Response to the locker problem

Instead of looking at all the lockers and using brute force to see a pattern, I looked at a specific locker. I asked “What would cause this locker to be open/closed.” I realized that a locker would be closed if an odd number of people interacted with it, and open if an even amount of people interacted with it.

If each locker was numbered from 1-1000, the number of people interacting with the locker would be equal to the number of factors the locker number has!

If the number of factors is even, the locker is open. If the number of factors is odd, the locker is closed.

This begs the question, which numbers have an odd number of factors? My first thought was prime numbers! Because they would only be visited by their own number. I recognized my mistake quickly; primes are divisible by ONE AND themselves.

I recognized that squares have an odd number of factors, or at least an odd number of distinct factors. For example, 9= 3x3, but 3 is distinct! In more depth, the factors of 9 are 1, 3, 9; an odd number!

I did a quick check by drawing out a list of lockers, and my prediction was confirmed. The square numbers were left closed.

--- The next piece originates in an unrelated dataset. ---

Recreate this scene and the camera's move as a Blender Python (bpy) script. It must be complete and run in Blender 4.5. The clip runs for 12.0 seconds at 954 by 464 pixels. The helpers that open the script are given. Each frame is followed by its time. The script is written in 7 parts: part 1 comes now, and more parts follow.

Evan's Reflection on Skemp: Relational vs Instrumental Understanding

 This article has summarized in words ideas that I have had for years. Through my time tutoring students who were failing math, I experienced the two types of understanding. These families wanted a passing grade, and the students wanted instrumental understanding. I would often teach two lessons in parallel, teaching instrumentally first, relationally second. I prefaced the in-depth (what I now know as relational) lesson with “I have taught you the raw ideas of how to do this, now this is how/why the math works.” I provided relational knowledge as a bonus, for them to learn from or tune out if they choose.

 

My favourite part of the article was the analogy to the music lessons. This encapsulated what I have been trying to tell my non-math friends for years. It was such an elegant analogy that my jaw dropped. I cannot wait to share these ideas with my adult friends. It will be the key to make them finally understand why I love a subject that they learned to hate.